Ceux qui prétendent que l’histoire
ne se répète pas sont aveugles ou ignorants, à moins qu’ils ne soient bègues,
les mêmes plats nous sont resservis en permanence, comme si, en cuisine, le
chef manquait d’ingrédients ou d’imagination. Finalement c’est l’affaire des
rogatons, les petits plats que l'on se passe et repasse, faits de restes: la grande histoire n’est que
l’accumulation des petites que l’on érige en édifiants principes et en prenant
grand soin de les choisir correctement (toujours une question d’ingrédients). L’histoire
se répète pour mieux nous enivrer comme pour ces mauvais vins où on force sur l’alcool
pour masquer la pauvreté des arômes et des saveurs. La sensation vous dis-je.
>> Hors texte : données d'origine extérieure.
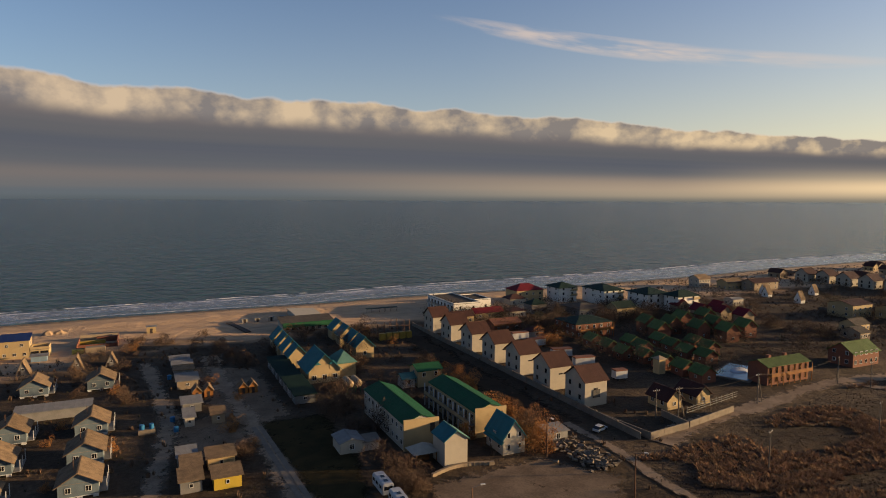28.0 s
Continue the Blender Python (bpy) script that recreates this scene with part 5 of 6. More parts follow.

Et de l’appétit pour la sensation, je n'ose parler de goût, il est facile de passer au sensationnel,
pour nous qui nous laissons happer, rattraper par la tonitruance de nos loisirs. Entre cinéma "sensurround" (oui, vous avez bien lu, ça sonne comme un cataclysme),
télévisions multi-chaînes et parcs d’attraction, tout s’enchaîne, oui, c'est le mot et toutes nos inventions ne
sont plus qu’illusions : elles ne servent pas de réveil mais agrémentent
notre grand sommeil. Ah, c'est qu'il faut la faire belle, la roue du petit cochon! Nous parsemons nos vies de rêves et de chimères au lieu de nous laisser nous perdre dans des chemins de connaissance ou de découvertes, à tout le moins
d’exploration. J’en veux pour preuve, tous ces jouets dits d’éveil, tous de la
même forme, de la même matière et des mêmes couleurs, objets standards à la production
calibrée. Nos rêves, eux-mêmes, ne sont plus messages ou invitations, simplement devenus inaccessibles pour la raison toute simple que l’aboutissement ultime de nos errances somnambules nous ont amenés
droit à l’objet. Répété, multiplié, magnifié, il hante nos envies comme des barbares qui auraient pris possession de la ville.
Tremblez, poètes, les objets ont pris la rue! Tu parles d’une aventure, à ce rythme-là, autant rester couché.
Tremblez, poètes, les objets ont pris la rue! Tu parles d’une aventure, à ce rythme-là, autant rester couché.